Elas se baseiam na Convenção nº 162 da Organização Internacional do Trabalho (OIT), ratificada pelo Brasil em 1990, que determina a substituição do amianto sempre que houver alternativas tecnológica e economicamente viáveis.

Trabalhadores dizem que milhares perderam emprego O amianto é proibido em 48 países no mundo, inclusive em toda a União Européia, Argentina, Uruguai, Chile, Costa Rica e Honduras. De acordo com Caixeta, a Organização Mundial de Saúde (OMS) emitiu resolução informando que não há níveis seguros para uso de substâncias cancerígenas como o amianto.

No país, há 27 leis estaduais e municipais contra o amianto, a grande maioria considerada inconstitucional pelo Supremo.

A justificativa é que a competência para regulamentar o tema é federal. Tramitam no STF seis ações diretas de inconstitucionalidade contra as leis de São Paulo (estado, suspensa por liminar, e cidade), Estado do Rio (duas), Pernambuco e Rio Grande do Sul.

— Nossa ação pode auxiliar na luta contra o amianto. Até agora o STF não pôde entrar no mérito da questão — disse Cláudio Montesso, presidente da Anamatra.

O advogado da ANPT, Mauro Menezes, acredita que a proibição do amianto no Brasil é questão de tempo.
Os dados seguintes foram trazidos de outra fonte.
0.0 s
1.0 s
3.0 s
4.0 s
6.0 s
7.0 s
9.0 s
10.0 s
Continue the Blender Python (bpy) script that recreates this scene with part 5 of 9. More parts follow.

Ele cita o fato de que a maior parte dos países que proibiram o produto o fez depois que a lei brasileira permitiu o uso do material, ou seja, a permissão brasileira teria se antecipado a estudos que comprovaram os riscos do amianto.

Além dos moradores de Minaçu (GO), um dos locais de maior exposição, pois é onde fica a única mina ativa de amianto do país, os trabalhadores na construção civil, na indústria de material de construção e na confecção de roupas para bombeiros estão entre os que correm mais riscos.

STF ficou dividido, pela primeira vez, em setembro O presidente da Confederação Nacional dos Trabalhadores do Amianto (CNTI), Emílio Alves Ferreira Júnior, disse, por meio de nota, que “os trabalhadores deste segmento tiveram um ganho significativo com esta lei que complementou os acordos de uso seguro, controlado e responsável com os empresários”. Ele diz temer que haja desemprego: “Estamos temendo que milhares de trabalhadores da mina e do segmento de telhas de fibrocimento com uso de crisotila poderão perder o emprego de uma hora para outra, caso seja deferido o pedido de liminar”.

A CNTI é responsável pelas seis ações que tramitam no STF contra as leis estaduais.

Segundo a auditora fiscal do Trabalho e coordenadora da rede virtual pelo banimento do amianto, Fernanda Giannasi, a sessão do Supremo de setembro passado, ao julgar a ação contra a lei que baniu o amianto em São Paulo, foi um divisor de águas. O tribunal, que vinha derrubando todas as leis sobre o tema, dividiu-se pela primeira vez. O processo está com o ministro Joaquim Barbosa, que pediu vista na época: — O voto do ministro Eros Grau, a favor da lei paulista, e outros discursos mais simpáticos ao banimento mostraram que há espaço para essa ação no Supremo. A lei federal que permite o uso nunca foi questionada no STF.